## COLLECTED DATA

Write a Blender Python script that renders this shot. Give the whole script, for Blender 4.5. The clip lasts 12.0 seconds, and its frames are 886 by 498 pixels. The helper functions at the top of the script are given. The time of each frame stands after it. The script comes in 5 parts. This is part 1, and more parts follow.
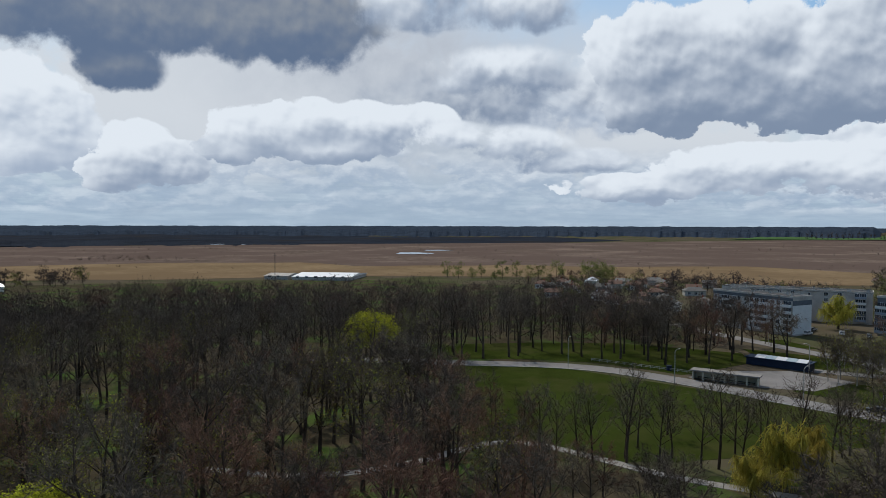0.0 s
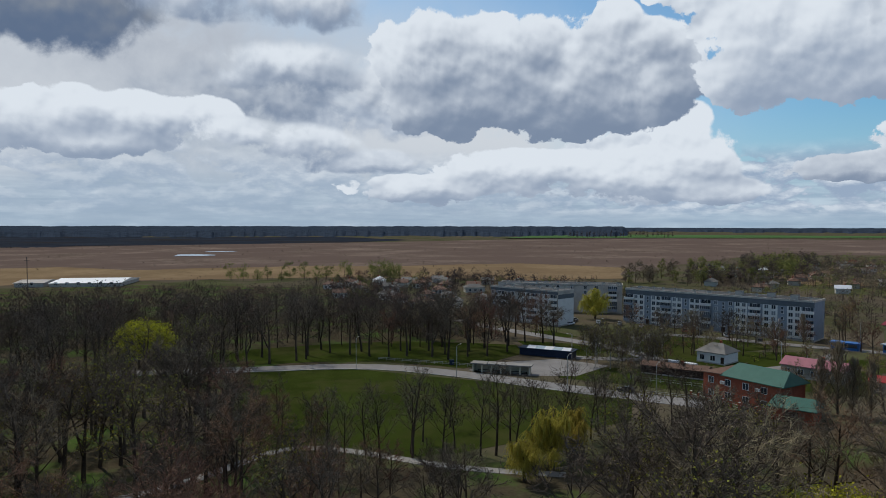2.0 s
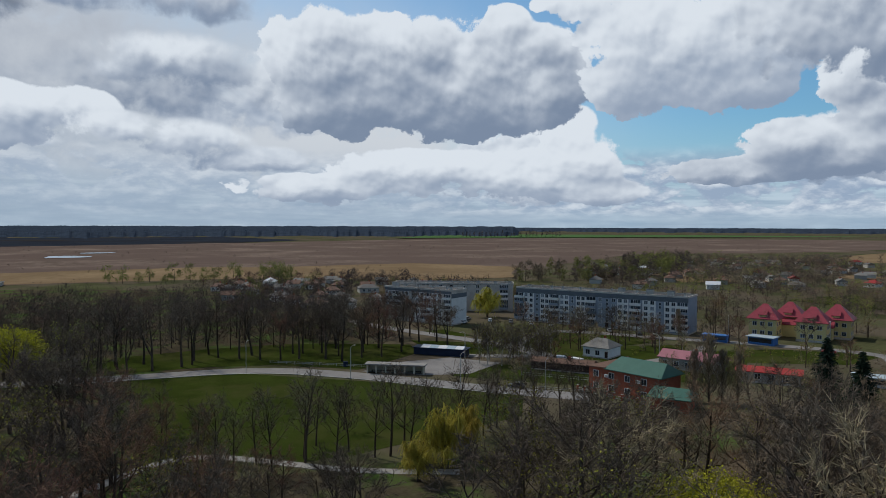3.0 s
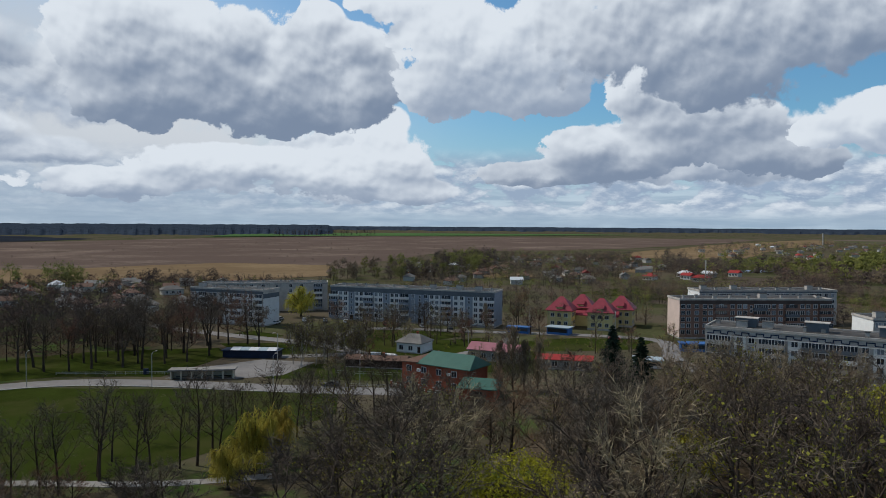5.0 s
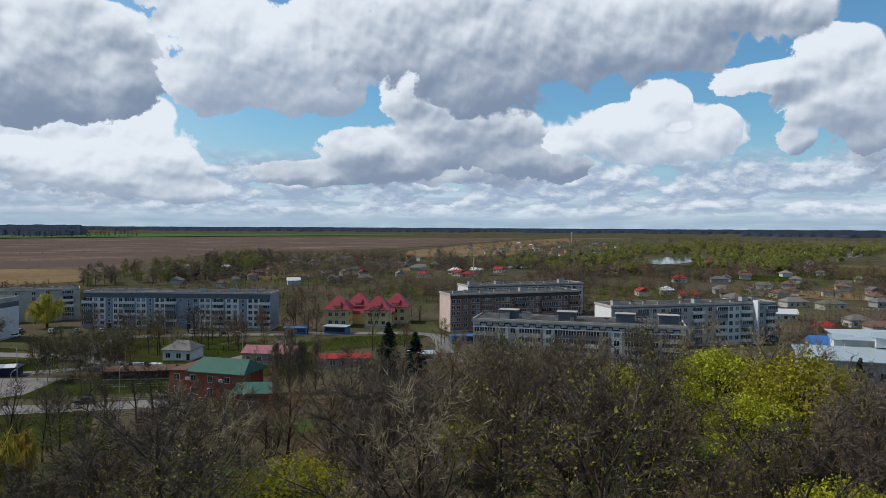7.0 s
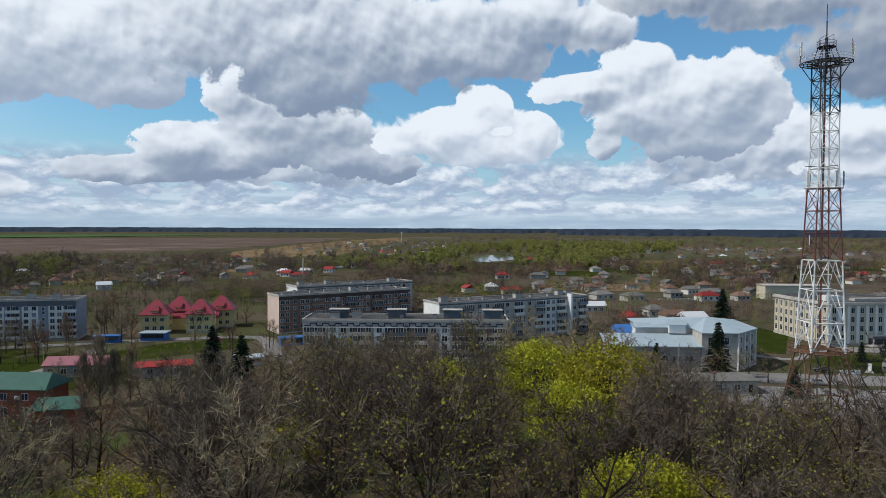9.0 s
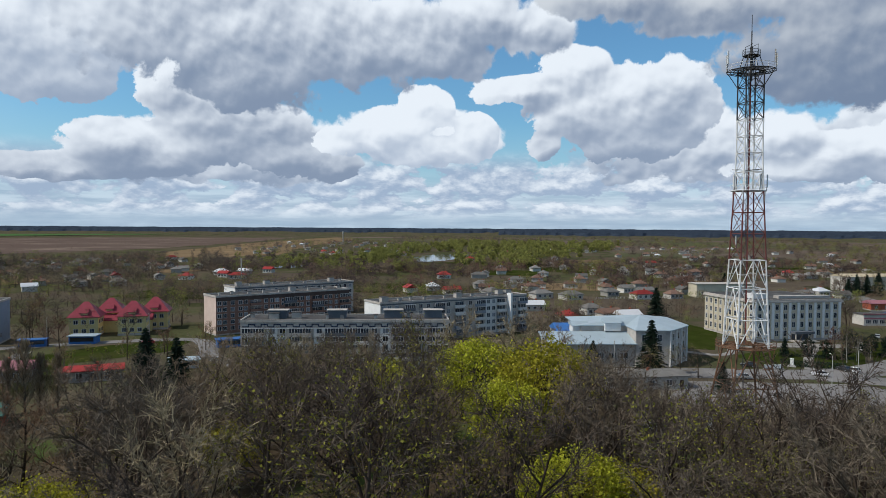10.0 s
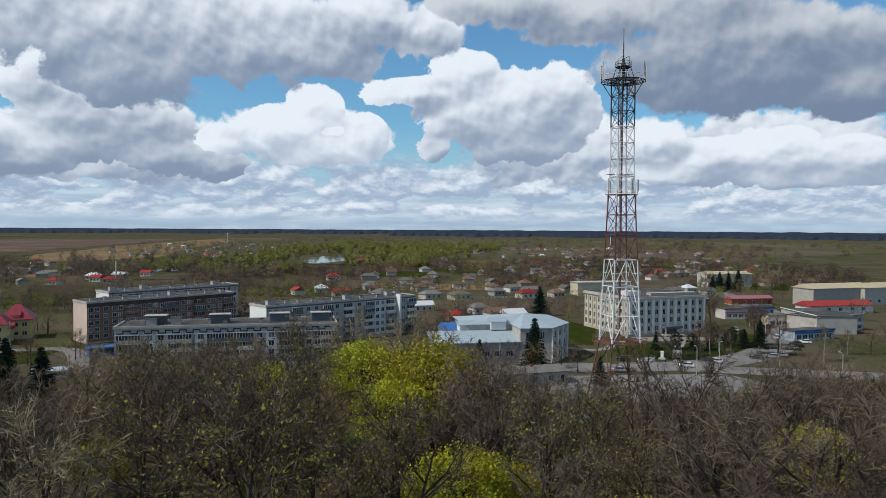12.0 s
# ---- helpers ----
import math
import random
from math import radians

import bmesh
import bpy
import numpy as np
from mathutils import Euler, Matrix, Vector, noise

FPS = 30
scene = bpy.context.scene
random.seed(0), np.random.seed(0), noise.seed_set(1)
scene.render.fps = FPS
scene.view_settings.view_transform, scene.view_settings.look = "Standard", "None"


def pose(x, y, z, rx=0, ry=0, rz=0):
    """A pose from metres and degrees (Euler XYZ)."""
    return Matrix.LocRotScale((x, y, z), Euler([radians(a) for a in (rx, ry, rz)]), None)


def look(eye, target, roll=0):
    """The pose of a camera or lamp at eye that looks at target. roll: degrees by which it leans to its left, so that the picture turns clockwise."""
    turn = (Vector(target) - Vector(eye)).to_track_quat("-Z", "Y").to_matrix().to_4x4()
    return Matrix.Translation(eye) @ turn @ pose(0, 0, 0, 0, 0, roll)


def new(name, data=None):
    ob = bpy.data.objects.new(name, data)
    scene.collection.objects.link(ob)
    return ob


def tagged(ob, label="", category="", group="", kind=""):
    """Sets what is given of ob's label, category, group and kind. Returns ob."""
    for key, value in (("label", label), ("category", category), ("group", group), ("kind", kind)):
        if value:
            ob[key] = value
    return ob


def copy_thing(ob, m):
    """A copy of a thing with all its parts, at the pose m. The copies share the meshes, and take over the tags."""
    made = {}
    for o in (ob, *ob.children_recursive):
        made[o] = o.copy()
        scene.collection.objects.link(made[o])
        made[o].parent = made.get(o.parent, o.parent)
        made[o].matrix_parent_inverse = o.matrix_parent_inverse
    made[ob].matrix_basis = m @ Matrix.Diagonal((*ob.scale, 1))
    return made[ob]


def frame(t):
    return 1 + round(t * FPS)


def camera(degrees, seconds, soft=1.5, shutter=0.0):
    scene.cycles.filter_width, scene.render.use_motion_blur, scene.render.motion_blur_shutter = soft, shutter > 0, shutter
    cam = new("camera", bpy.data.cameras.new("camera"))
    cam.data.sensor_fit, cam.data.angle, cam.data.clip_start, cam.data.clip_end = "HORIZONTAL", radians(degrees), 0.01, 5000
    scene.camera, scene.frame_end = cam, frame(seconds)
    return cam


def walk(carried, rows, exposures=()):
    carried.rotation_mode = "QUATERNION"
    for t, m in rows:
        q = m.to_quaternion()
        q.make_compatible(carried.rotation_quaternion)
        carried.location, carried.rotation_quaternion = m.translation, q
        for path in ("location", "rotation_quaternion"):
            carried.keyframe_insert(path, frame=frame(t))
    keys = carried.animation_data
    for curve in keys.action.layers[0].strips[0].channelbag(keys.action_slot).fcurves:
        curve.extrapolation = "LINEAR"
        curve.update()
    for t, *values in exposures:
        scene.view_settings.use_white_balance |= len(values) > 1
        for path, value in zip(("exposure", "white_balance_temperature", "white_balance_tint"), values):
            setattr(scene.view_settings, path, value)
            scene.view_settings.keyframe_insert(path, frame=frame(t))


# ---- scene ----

## TASK
Restate the data above exactly, stripping out each image.

## THE ANSWER
Write a Blender Python script that renders this shot. Give the whole script, for Blender 4.5. The clip lasts 12.0 seconds, and its frames are 886 by 498 pixels. The helper functions at the top of the script are given. The time of each frame stands after it. The script comes in 5 parts. This is part 1, and more parts follow.
0.0 s
2.0 s
3.0 s
5.0 s
7.0 s
9.0 s
10.0 s
12.0 s
# ---- helpers ----
import math
import random
from math import radians

import bmesh
import bpy
import numpy as np
from mathutils import Euler, Matrix, Vector, noise

FPS = 30
scene = bpy.context.scene
random.seed(0), np.random.seed(0), noise.seed_set(1)
scene.render.fps = FPS
scene.view_settings.view_transform, scene.view_settings.look = "Standard", "None"


def pose(x, y, z, rx=0, ry=0, rz=0):
    """A pose from metres and degrees (Euler XYZ)."""
    return Matrix.LocRotScale((x, y, z), Euler([radians(a) for a in (rx, ry, rz)]), None)


def look(eye, target, roll=0):
    """The pose of a camera or lamp at eye that looks at target. roll: degrees by which it leans to its left, so that the picture turns clockwise."""
    turn = (Vector(target) - Vector(eye)).to_track_quat("-Z", "Y").to_matrix().to_4x4()
    return Matrix.Translation(eye) @ turn @ pose(0, 0, 0, 0, 0, roll)


def new(name, data=None):
    ob = bpy.data.objects.new(name, data)
    scene.collection.objects.link(ob)
    return ob


def tagged(ob, label="", category="", group="", kind=""):
    """Sets what is given of ob's label, category, group and kind. Returns ob."""
    for key, value in (("label", label), ("category", category), ("group", group), ("kind", kind)):
        if value:
            ob[key] = value
    return ob


def copy_thing(ob, m):
    """A copy of a thing with all its parts, at the pose m. The copies share the meshes, and take over the tags."""
    made = {}
    for o in (ob, *ob.children_recursive):
        made[o] = o.copy()
        scene.collection.objects.link(made[o])
        made[o].parent = made.get(o.parent, o.parent)
        made[o].matrix_parent_inverse = o.matrix_parent_inverse
    made[ob].matrix_basis = m @ Matrix.Diagonal((*ob.scale, 1))
    return made[ob]


def frame(t):
    return 1 + round(t * FPS)


def camera(degrees, seconds, soft=1.5, shutter=0.0):
    scene.cycles.filter_width, scene.render.use_motion_blur, scene.render.motion_blur_shutter = soft, shutter > 0, shutter
    cam = new("camera", bpy.data.cameras.new("camera"))
    cam.data.sensor_fit, cam.data.angle, cam.data.clip_start, cam.data.clip_end = "HORIZONTAL", radians(degrees), 0.01, 5000
    scene.camera, scene.frame_end = cam, frame(seconds)
    return cam


def walk(carried, rows, exposures=()):
    carried.rotation_mode = "QUATERNION"
    for t, m in rows:
        q = m.to_quaternion()
        q.make_compatible(carried.rotation_quaternion)
        carried.location, carried.rotation_quaternion = m.translation, q
        for path in ("location", "rotation_quaternion"):
            carried.keyframe_insert(path, frame=frame(t))
    keys = carried.animation_data
    for curve in keys.action.layers[0].strips[0].channelbag(keys.action_slot).fcurves:
        curve.extrapolation = "LINEAR"
        curve.update()
    for t, *values in exposures:
        scene.view_settings.use_white_balance |= len(values) > 1
        for path, value in zip(("exposure", "white_balance_temperature", "white_balance_tint"), values):
            setattr(scene.view_settings, path, value)
            scene.view_settings.keyframe_insert(path, frame=frame(t))


# ---- scene ----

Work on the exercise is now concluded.